### Request
Write out every line of the material as it stands, apart from the pictures.

### Supplied information
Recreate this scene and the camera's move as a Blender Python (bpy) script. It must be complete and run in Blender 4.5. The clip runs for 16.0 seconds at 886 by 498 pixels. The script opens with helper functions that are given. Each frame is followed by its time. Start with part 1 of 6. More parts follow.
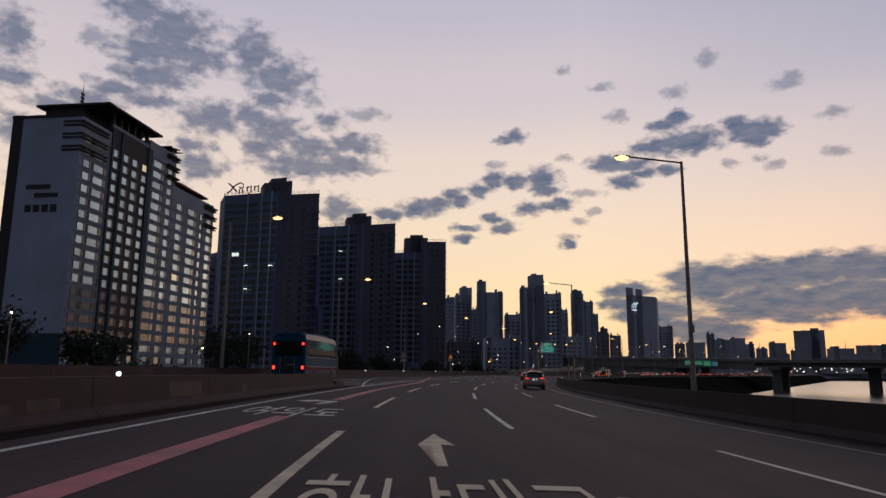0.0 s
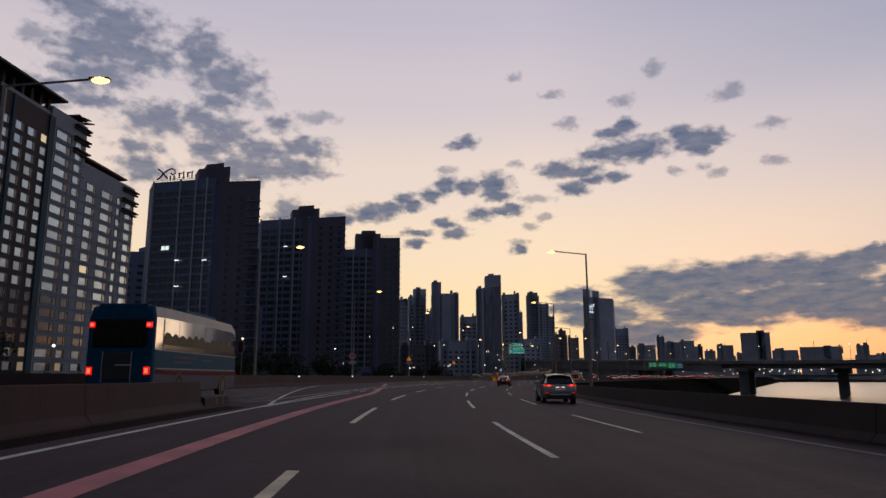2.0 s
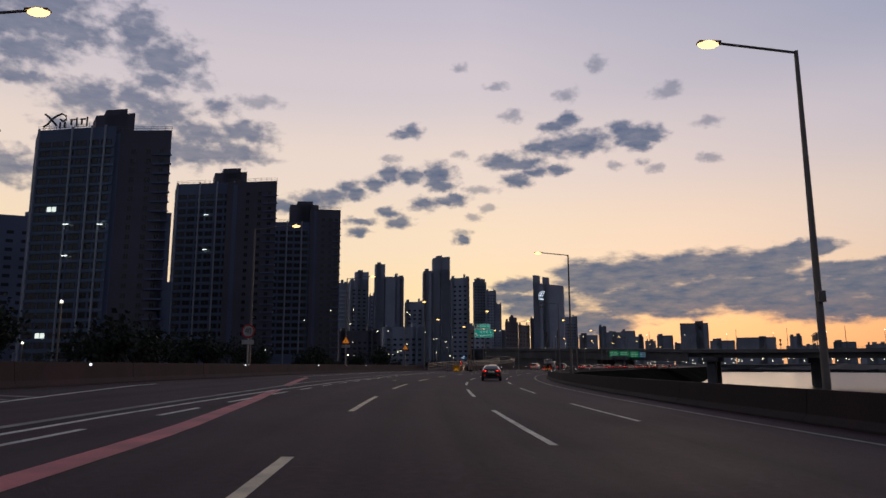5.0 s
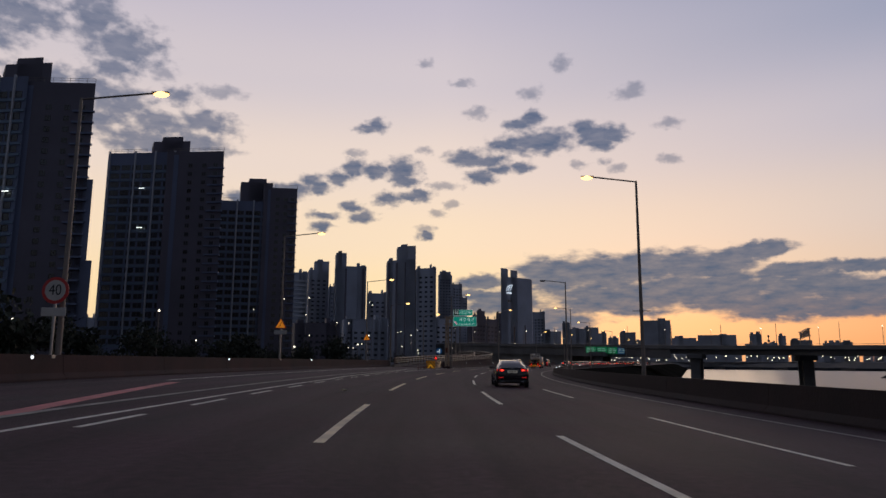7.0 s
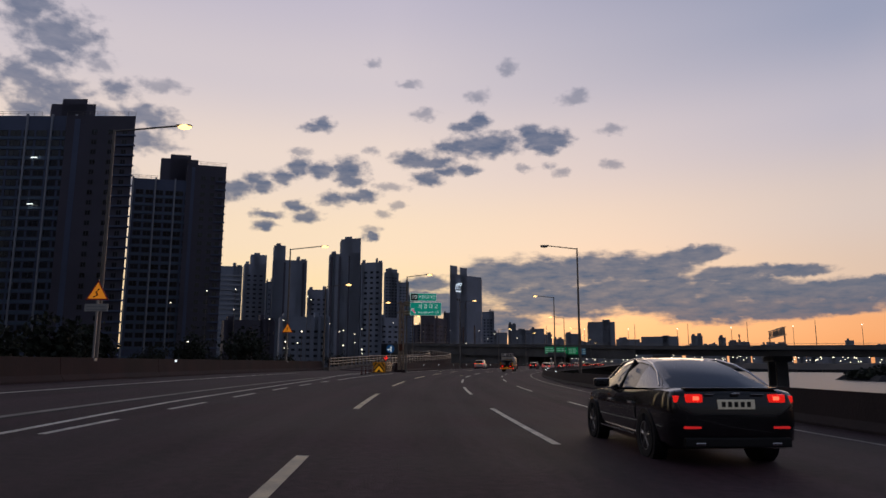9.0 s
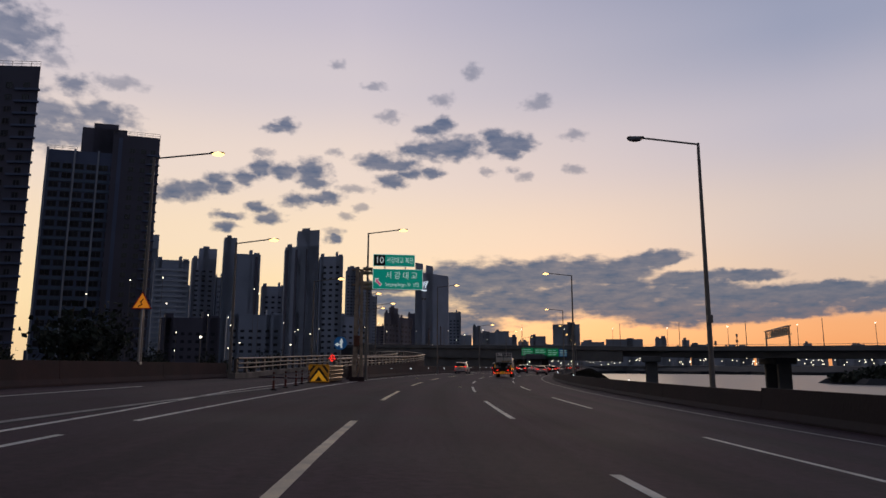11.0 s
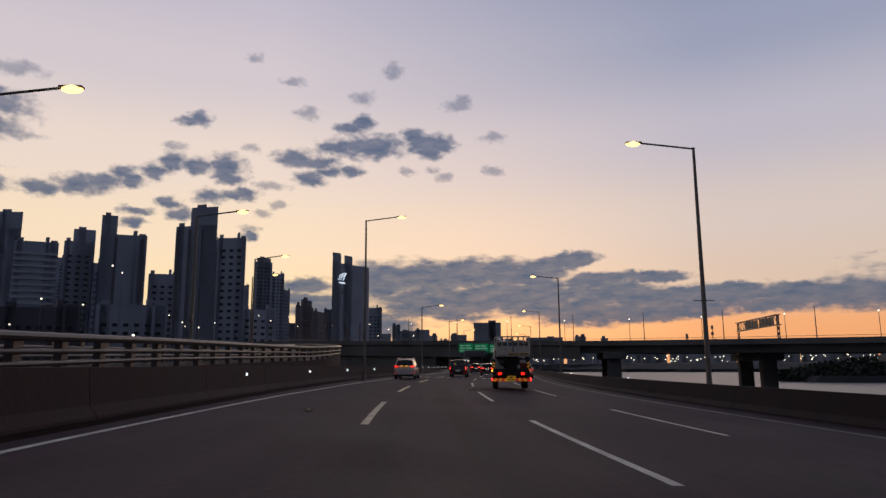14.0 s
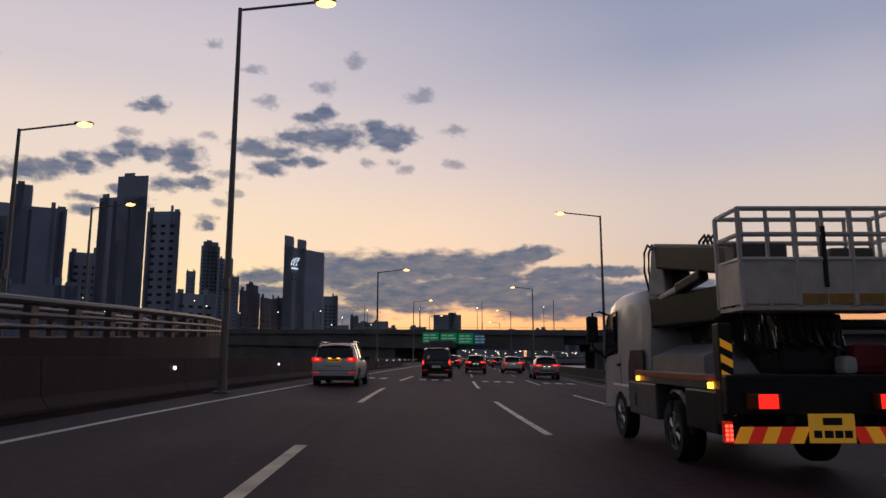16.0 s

### Final result
Recreate this scene and the camera's move as a Blender Python (bpy) script. It must be complete and run in Blender 4.5. The clip runs for 16.0 seconds at 886 by 498 pixels. The script opens with helper functions that are given. Each frame is followed by its time. Start with part 1 of 6. More parts follow.
0.0 s
2.0 s
5.0 s
7.0 s
9.0 s
11.0 s
14.0 s
16.0 s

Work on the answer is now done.